Данте счастлив, что может вместе с Беатриче видеть в своей поэме вращение райских сфер, и жалеет людей, которых «дефектные силлогизмы» приковали к земле, правоведа, сочинителя афоризмов, правителя, вора, служащего и в том же ряду священника (Рай 11, начало). Данте дорога Христова церковь, но церковь подвержена превратностям и одичанию. Поэту вверено то, чего она сама по-видимому не может, читать по таинственным знамениям судьбы, предупреждать о ее падении и заботиться о ее возрождении (Чистилище 32; 33). В мечтах о вселенском мире поэт полагается в конечном счете не на нее. Правду мира и в том числе самой церкви отныне хранит философская поэзия, в которой продолжается живое Писание. Даже намного позднее никто не дал понять яснее, чем это сделал Данте в двух последних песнях «Чистилища», что с 1300 года, в который происходит действие «Божественной Комедии», поэт и философ, вместо священнослужителя и богослова, стал пророком Запада.

Во всех сочинениях Петрарки едва ли упомянут по имени хотя бы один позднесредневековый или современный ему теолог. В ясном сознании, что голос старой богословской культуры отзвучал и что только его, поэта, слово переживет не тускнея века, Петрарка оставляет для потомства безымянным и жертву своих «Инвектив против врача», где он целит в высокопоставленных врачевателей душ. Что настоящий адресат «Инвектив против врача» – манипуляторы из папской курии, мало сознается исследователями, не всегда помнящими, что Петрарка редко брался за перо без исторической задачи, при том что всё написанное им привязано к лицам, срокам, местам, обстоятельствам, как у Данте. Вести дотошную полемику, отстаивая личный престиж, могли Франческо Филельфо в XV или Франческо Робортелло в XVI веке. К сожалению, пропасть, отделяющая поэтов XIV века от позднейших филологов, часто остается неосмысленной, и это одна из самых скандальных проблем современной науки о Ренессансе.

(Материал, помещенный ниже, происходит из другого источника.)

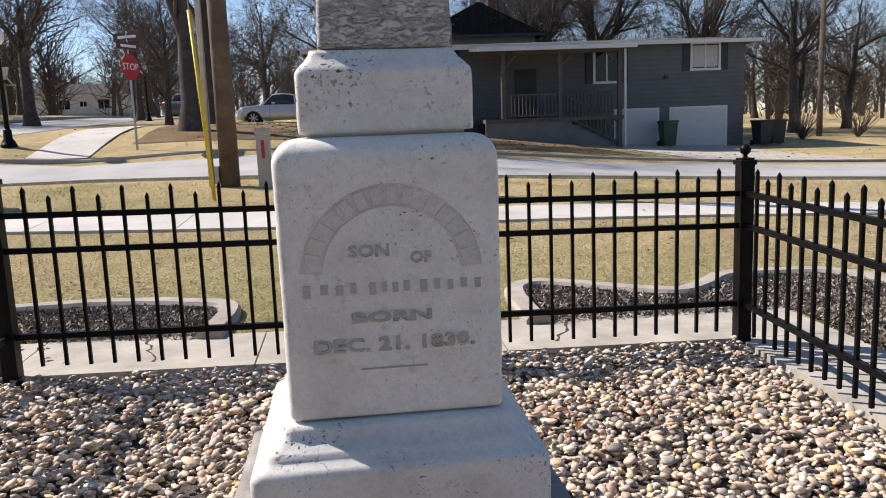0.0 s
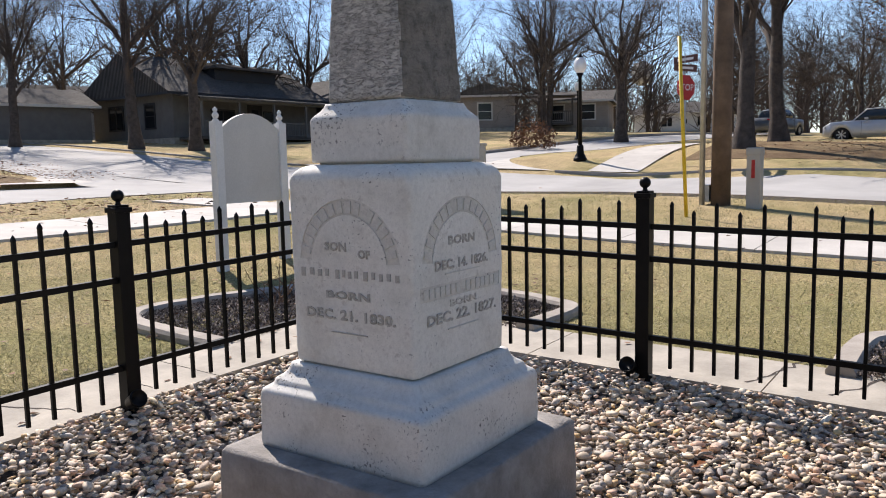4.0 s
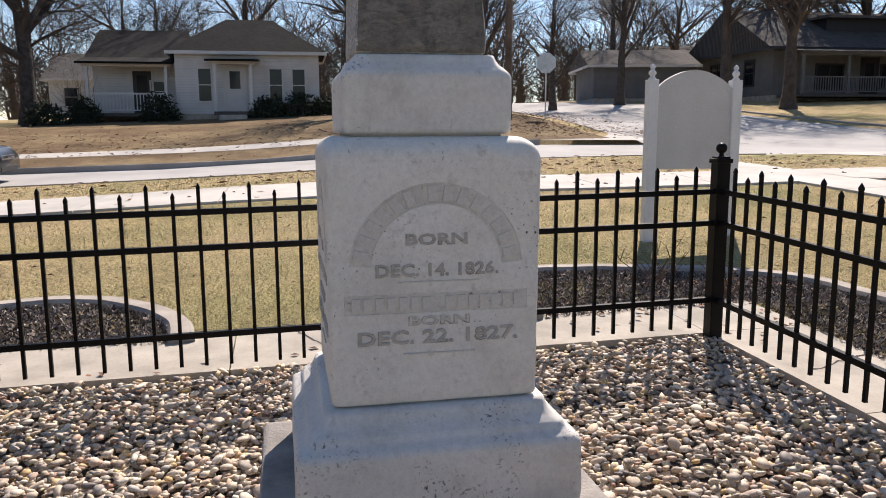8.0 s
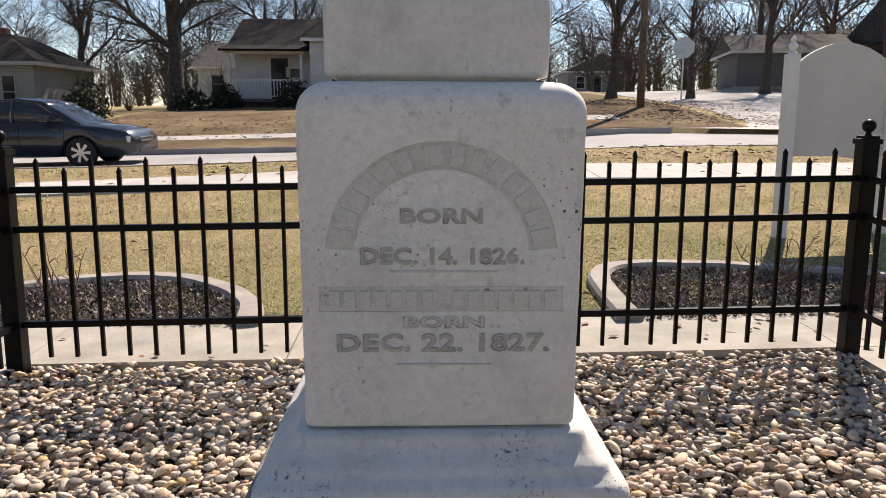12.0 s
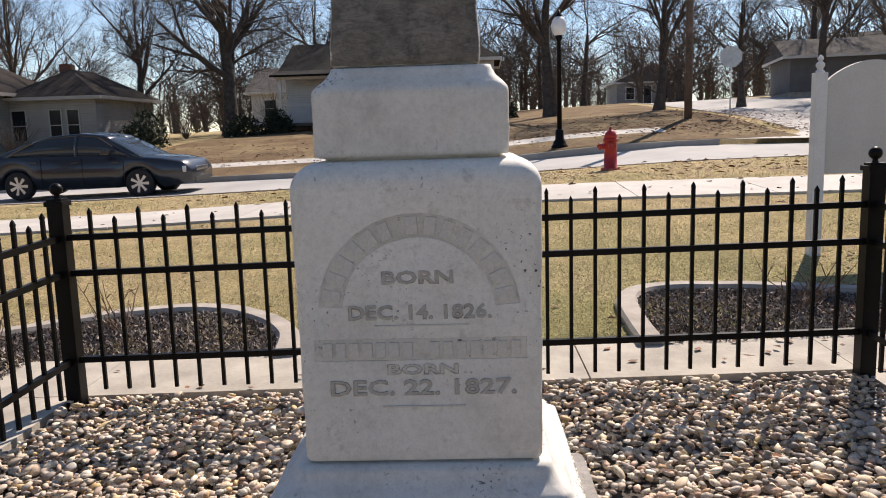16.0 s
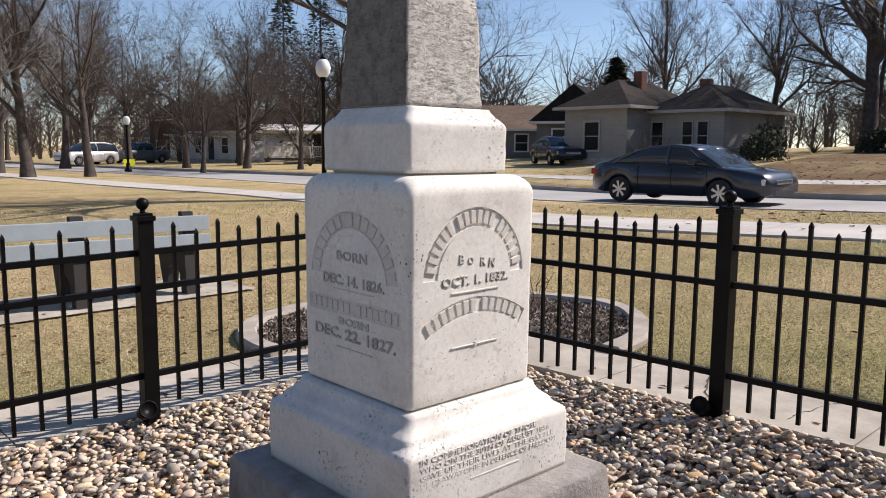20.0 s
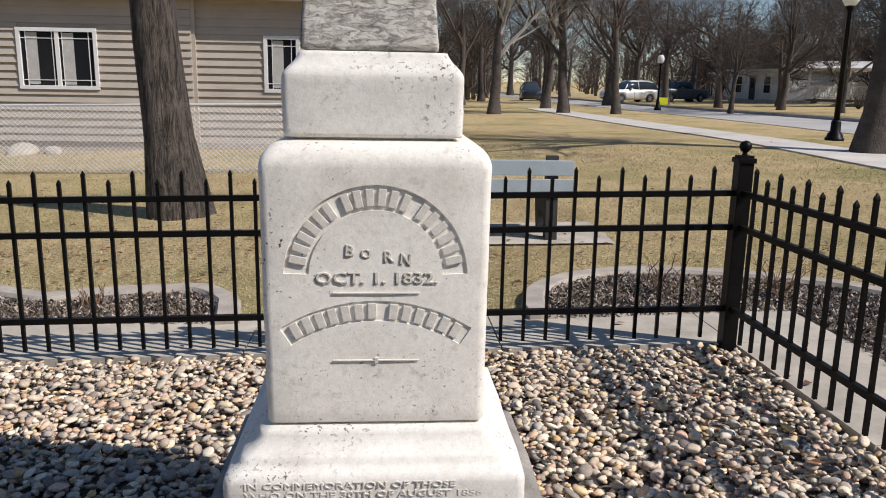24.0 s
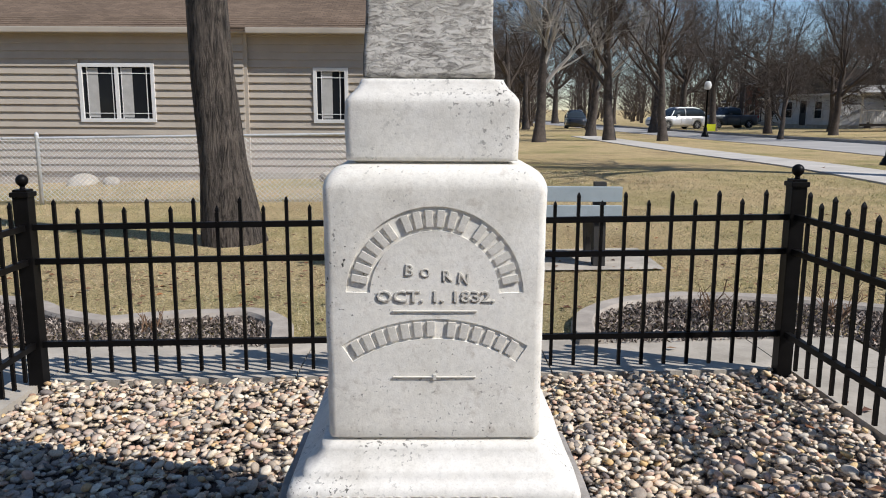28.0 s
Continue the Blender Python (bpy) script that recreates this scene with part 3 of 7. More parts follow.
def letter_row(face, text, size, u, z, mat, parent=None, width=None, turn=0.0, depth=0.004, grime=True):
    """A row of raised letters, each a part of its own, stretched to a width, with a rim that paints dirt and shade
    round them.
    """
    me = word(text, size, depth)
    xs = [p.co.x for p in me.vertices]
    k = width / (max(xs) - min(xs)) if width else 1.0
    for vs, fs in list(loose(me)):
        ob = part("letter", ([tuple(p) for p in vs], [], fs), mat, parent or die)
        ob.matrix_basis = FACES[face] @ pose(u, z, 0) @ pose(0, 0, 0, 0, 0, turn) @ Matrix.Diagonal((k, 1, 1, 1))
    bpy.data.meshes.remove(me)
    # rim set low and left: dirt together with the letters' painted shade
    if grime:
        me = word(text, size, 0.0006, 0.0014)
        me.materials.append(M_GRIME_SHADE)
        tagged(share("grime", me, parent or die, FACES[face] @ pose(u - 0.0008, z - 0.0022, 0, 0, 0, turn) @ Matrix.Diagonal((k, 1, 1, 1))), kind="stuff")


def bar(face, u, z, w, h, mat, turn=0.0, depth=0.0035):
    bm = box(B(), -w / 2, w / 2, -h / 2, h / 2, -0.008, depth, 0.0012)
    ob = part("raised_bar", bm, mat, die)
    ob.matrix_basis = FACES[face] @ pose(u, z, 0) @ pose(0, 0, 0, 0, 0, turn)


def bar_arc(face, u, z, r, half, widths, h, mat, depth=0.001):
    """Plain bars the size of letters along an arch; 0 leaves a gap."""
    total = sum(x if x else 0.6 for x in widths)
    at = 0.0
    for x in widths:
        s = x if x else 0.6
        a = -half + 2 * half * (at + s / 2) / total
        if x:
            arc = radians(2 * half) * r / total * x * 0.64
            bar(face, u + r * math.sin(radians(a)), z + r * math.cos(radians(a)), arc, h, mat, -a, depth)
        at += s


def arch_solid(u, z, r, half, width, depth, n=28):
    """A closed arch-shaped block, sunk by depth into a face."""
    v, f = [], []
    for k in range(n + 1):
        a = radians(-half + 2 * half * k / n)
        v += [(u + rr * math.sin(a), z + rr * math.cos(a), d) for rr, d in ((r - width / 2, -depth), (r - width / 2, 0.02), (r + width / 2, 0.02), (r + width / 2, -depth))]
    for k in range(n):
        f += [(4 * k + i, 4 * k + (i + 1) % 4, 4 * k + 4 + (i + 1) % 4, 4 * k + 4 + i) for i in range(4)]
    return v, [], f + [(3, 2, 1, 0), (4 * n, 4 * n + 1, 4 * n + 2, 4 * n + 3)]


def carve(face, solid):
    """Sinks a panel into the die stone."""
    me = bpy.data.meshes.new("panel")
    me.from_pydata(*solid)
    bm = B()
    bm.from_mesh(me)
    bmesh.ops.recalc_face_normals(bm, faces=bm.faces)
    bm.transform(FACES[face])
    bm.to_mesh(me)
    bm.free()
    tool = new("panel", me)
    cut = die.modifiers.new("cut", "BOOLEAN")
    cut.object, cut.operation, cut.solver = tool, "DIFFERENCE", "EXACT"
    tool.parent = memorial
    bpy.context.view_layer.update()
    made = bpy.data.meshes.new_from_object(die.evaluated_get(bpy.context.evaluated_depsgraph_get()))
    die.modifiers.clear()
    die.data = made
    bpy.data.objects.remove(tool)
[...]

Защита поэзии в «Инвективах против врача» далеко превышает потребности апологии и по сути требует безоговорочной капитуляции противника. Высокая поэзия родством своего слова с правдой, своей школой труда, добродетели и человеческого достоинства придает себе ценность, не видеть которую значит расписаться в собственном уродстве. Об этом со спокойной гордостью Петрарка говорит врачу. «Проснись, если сумеешь, и открой гноящиеся глаза. Увидишь, что поэтов мало, потому что природа вещей устроила так, что всё драгоценное и блестящее редко; увидишь, что они сияют бессмертной славой, которую доставляют не только себе, но и другим, ибо дольше всех способны хранить великие имена и даже добродетель нуждается в их помощи, – не сама по себе, но в своей борьбе против времени и забвения; себя же и своих товарищей увидишь голыми, лишенными истинной славы, погрязшими в тщете, погребенными под грудой лжи» (Инвектива I).